Isn’t life in faith about becoming more creative and less destructive, more appreciative
and less defensive, of all the differences and the tensions, the conflicts and contradictions
– Within any one of us? Between any two of us? Among any three or more
of us? Jesus or no Jesus, wherever two or three gather – especially Methodists!
– there are bound to be more opinions than people. Personal relations, families,
congregations, communities – nations and worlds –it’s true: all of one origin, all
of one source – yet scattered to every wind. Let us go about trying to live
-- in our own distinct and different, difficult and even desperate ways – the God-given
gifts and callings of and to each of us.
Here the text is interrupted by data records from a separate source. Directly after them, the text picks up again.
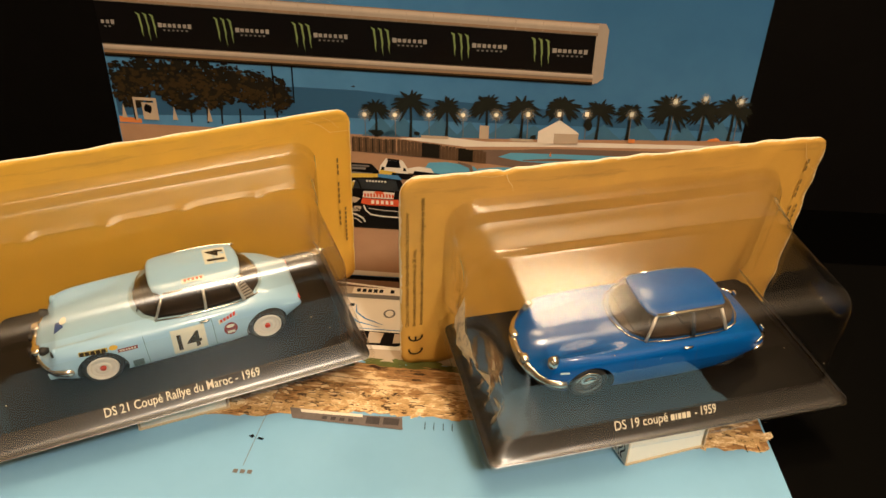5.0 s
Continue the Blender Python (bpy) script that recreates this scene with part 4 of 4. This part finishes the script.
# ---- model cars ----
# station, half width, middle height, shoulder height, underside
NOSE = (
    (-21.9, 6.0, 11.2, 10.8, 8.9), (-20.9, 11.0, 12.3, 11.7, 8.0), (-19.1, 15.0, 13.6, 12.8, 7.4), (-17.1, 17.3, 14.8, 14.4, 6.6), (-15.4, 18.5, 15.8, 17.2, 6.1), (-13.6, 19.1, 16.8, 19.2, 5.7), (-9, 19.9, 18.2, 20.1, 4.8),
    (0, 20.6, 19.9, 20.6, 4.2), (10, 20.9, 21.3, 21.0, 4.2), (20, 20.9, 22.4, 21.2, 4.2), (35, 20.7, 22.6, 21.5, 4.2), (50, 20.0, 22.4, 21.1, 4.4),
)
TAIL = ((59, 18.8, 21.6, 19.9, 4.8), (66, 17.2, 19.4, 17.8, 5.2), (71.5, 15.6, 16.3, 14.9, 5.6), (75, 14.6, 13.6, 12.7, 6.1), (76.4, 13.7, 12.0, 11.4, 6.7), (76.8, 12.9, 11.0, 10.6, 7.4))
RALLY_TAIL = ((59, 18.9, 22.2, 20.6, 4.8), (66, 17.6, 20.7, 19.3, 5.4), (71.5, 16.2, 18.4, 17.2, 7.4), (75, 15.3, 16.4, 15.5, 9.2), (77.2, 14.5, 14.9, 14.2, 10.2), (77.8, 13.9, 13.6, 13.1, 10.8))


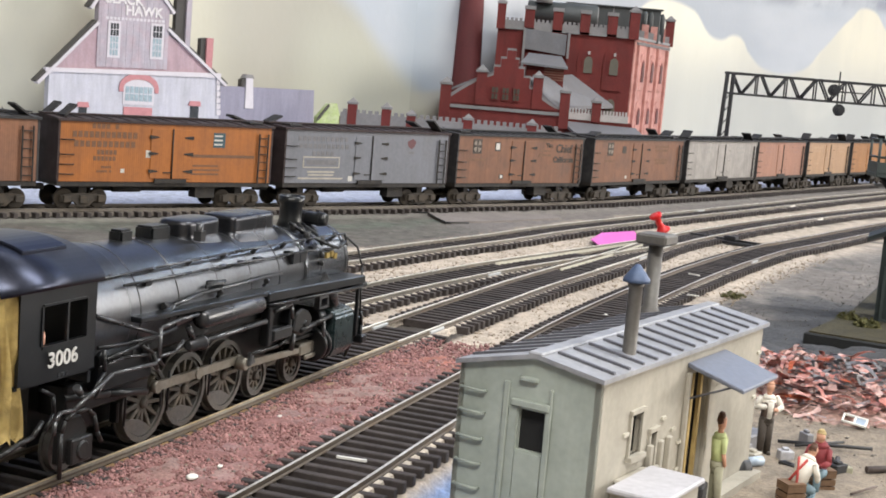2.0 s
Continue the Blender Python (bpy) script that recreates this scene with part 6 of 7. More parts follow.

Jacob’s whole life becomes movement
toward accepting the Esau in him – the inescapable and irrefutable connection
there is – within, between, and among us.
Confronting Holocaust, genocide, racism, militarism, Hiroshima and Nagasaki – all
because of broken connection, unfinished circle – and I think of one of the first
poems I ever discovered for myself, in high school – Kenneth Patchen’s “Nice Day
for a Lynching” –
The bloodhounds look like sad old judges / In a strange court. They point
their noses / At the Negro jerking in the tight noose; / His feet spread crow-like
above these / Honorable me who laugh as he chokes.
I don’t know this black man. . I don’t know these white men.
But I know one of my hands / Is black, and one white. I know that / One
part of me is being strangled, / While another part horribly laughs.
Until it changes, / I shall be forever killing, and be killed.
One of my hands is black, one of my hands is white. One of my hands is male,
one of my hands is female. One of my hands is young, one of my hands is old.
One of my hands is gay, one of my hands is straight. One of my hands is Israeli,
one of my hands is Palestinian. One of my hands speaks English, one of my
hands speaks any number of other languages. One of my hands is born in the
USA, one of my hands is born some place I call “foreign.” One of my hands
is victim, one of my hands is executioner. Where can I go from your spirit,
O Lord? Or where can I flee from your presence? Amen.